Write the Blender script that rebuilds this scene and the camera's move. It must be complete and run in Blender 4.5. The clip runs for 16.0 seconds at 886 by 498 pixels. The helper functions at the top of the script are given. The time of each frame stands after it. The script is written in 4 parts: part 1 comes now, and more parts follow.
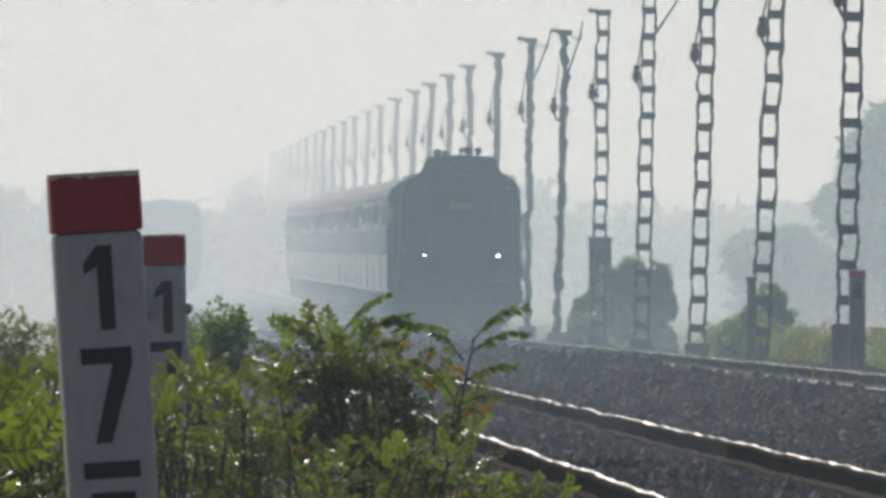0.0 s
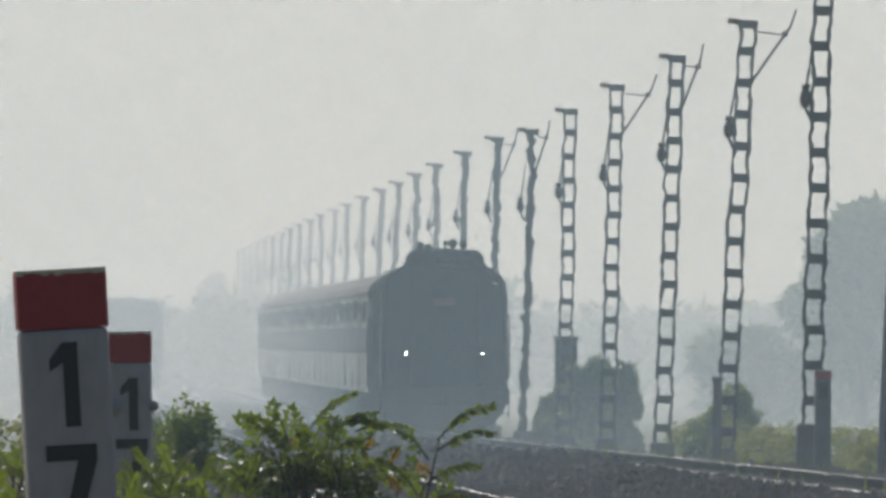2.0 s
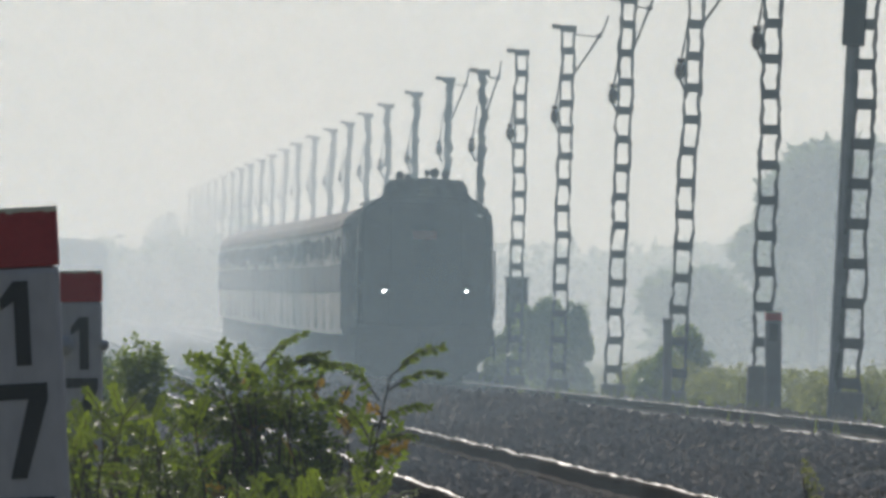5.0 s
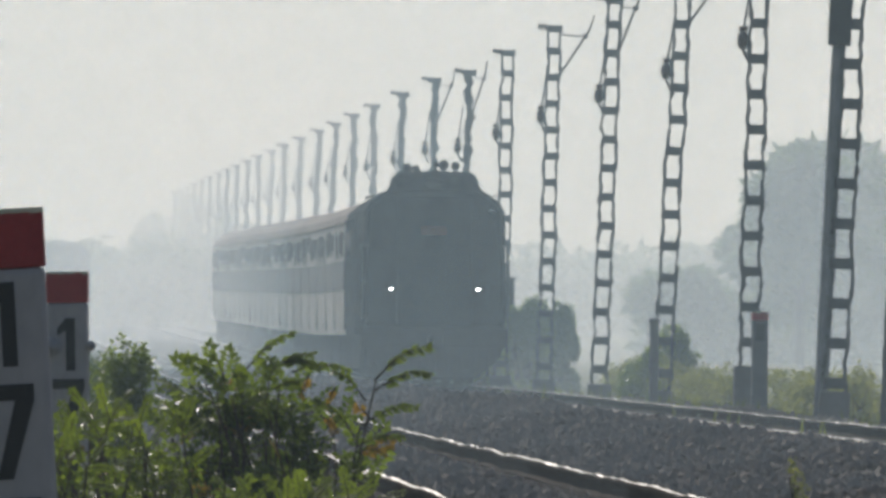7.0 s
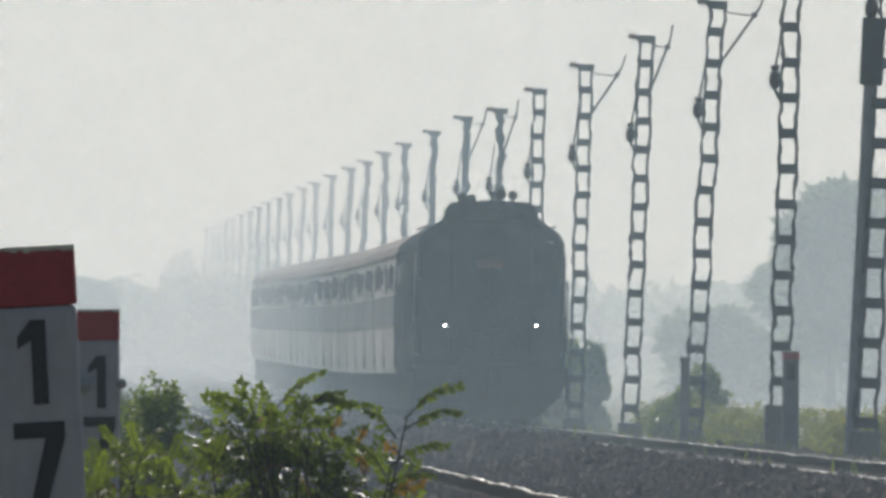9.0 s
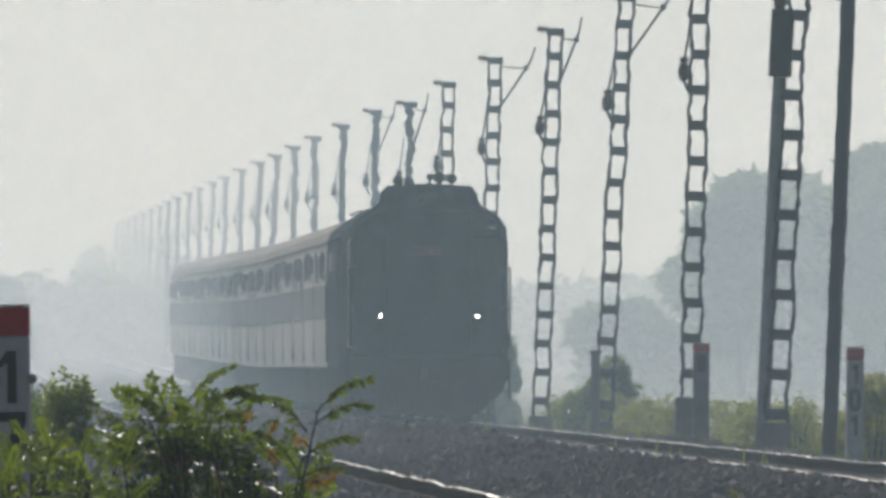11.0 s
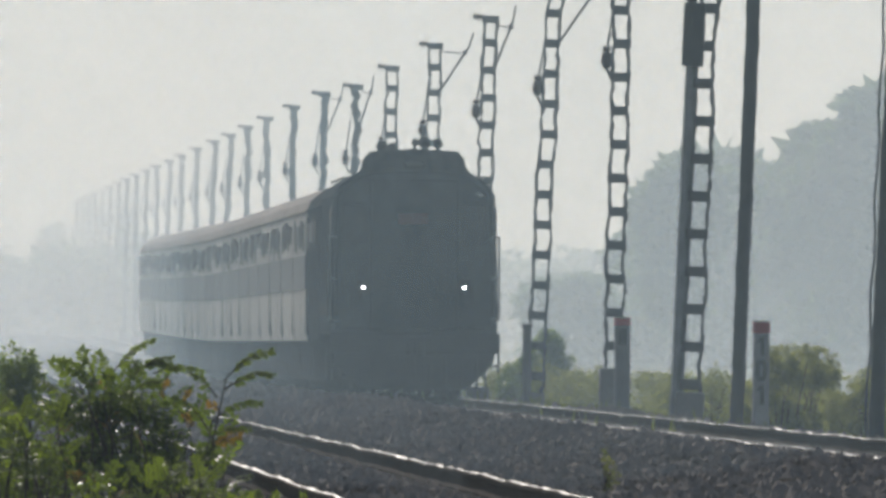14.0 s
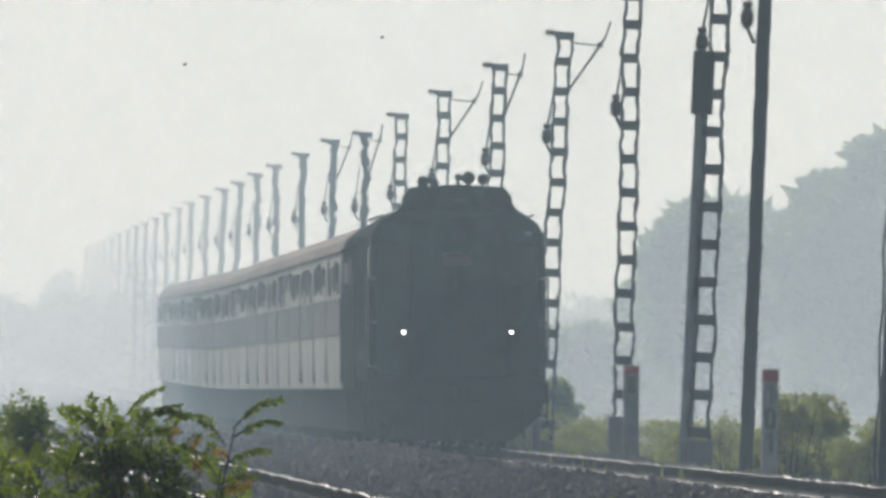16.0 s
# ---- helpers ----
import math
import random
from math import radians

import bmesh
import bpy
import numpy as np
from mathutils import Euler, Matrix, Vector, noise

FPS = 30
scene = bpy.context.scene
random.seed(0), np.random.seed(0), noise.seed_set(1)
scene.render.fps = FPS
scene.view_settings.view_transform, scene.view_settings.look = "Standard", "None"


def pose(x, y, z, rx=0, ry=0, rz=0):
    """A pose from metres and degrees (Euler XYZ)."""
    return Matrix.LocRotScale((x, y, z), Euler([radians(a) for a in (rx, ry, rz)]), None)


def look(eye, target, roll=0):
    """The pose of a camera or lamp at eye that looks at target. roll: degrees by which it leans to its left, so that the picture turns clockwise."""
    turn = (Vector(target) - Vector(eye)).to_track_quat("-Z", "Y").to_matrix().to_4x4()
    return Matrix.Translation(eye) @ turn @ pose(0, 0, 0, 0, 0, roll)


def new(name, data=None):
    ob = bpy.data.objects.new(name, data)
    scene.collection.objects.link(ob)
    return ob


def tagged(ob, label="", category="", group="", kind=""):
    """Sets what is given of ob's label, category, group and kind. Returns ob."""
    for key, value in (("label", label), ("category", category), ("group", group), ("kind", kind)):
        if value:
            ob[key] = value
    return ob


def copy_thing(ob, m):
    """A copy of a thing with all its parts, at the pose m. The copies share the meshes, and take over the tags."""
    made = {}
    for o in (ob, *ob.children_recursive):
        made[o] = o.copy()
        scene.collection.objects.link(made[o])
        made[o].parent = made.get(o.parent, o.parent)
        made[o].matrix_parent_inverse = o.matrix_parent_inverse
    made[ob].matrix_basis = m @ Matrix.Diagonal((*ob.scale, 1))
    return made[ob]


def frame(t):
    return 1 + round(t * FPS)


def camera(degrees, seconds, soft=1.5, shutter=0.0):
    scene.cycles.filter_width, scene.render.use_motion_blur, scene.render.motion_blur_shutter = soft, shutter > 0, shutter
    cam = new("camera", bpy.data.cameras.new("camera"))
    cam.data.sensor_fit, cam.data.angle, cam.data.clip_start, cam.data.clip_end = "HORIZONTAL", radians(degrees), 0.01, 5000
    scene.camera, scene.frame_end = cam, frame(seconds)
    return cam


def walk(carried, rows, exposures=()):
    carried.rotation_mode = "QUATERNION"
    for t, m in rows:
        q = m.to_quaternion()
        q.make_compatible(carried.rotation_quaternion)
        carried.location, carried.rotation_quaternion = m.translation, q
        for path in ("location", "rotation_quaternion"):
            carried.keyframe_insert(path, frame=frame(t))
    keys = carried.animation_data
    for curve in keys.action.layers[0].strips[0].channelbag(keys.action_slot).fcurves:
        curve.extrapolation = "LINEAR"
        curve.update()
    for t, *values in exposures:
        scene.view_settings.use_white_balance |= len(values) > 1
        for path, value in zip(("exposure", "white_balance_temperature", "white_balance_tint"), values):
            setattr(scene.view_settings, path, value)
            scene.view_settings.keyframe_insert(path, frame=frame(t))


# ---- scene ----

----------

● STATED TASK: Starting with the line with "made[o] = o.copy()" and ending with the line with "shutter > 0, shutter", extract every line exactly and nothing outside that span.

● EXERCISE RESULT:
        made[o] = o.copy()
        scene.collection.objects.link(made[o])
        made[o].parent = made.get(o.parent, o.parent)
        made[o].matrix_parent_inverse = o.matrix_parent_inverse
    made[ob].matrix_basis = m @ Matrix.Diagonal((*ob.scale, 1))
    return made[ob]


def frame(t):
    return 1 + round(t * FPS)


def camera(degrees, seconds, soft=1.5, shutter=0.0):
    scene.cycles.filter_width, scene.render.use_motion_blur, scene.render.motion_blur_shutter = soft, shutter > 0, shutter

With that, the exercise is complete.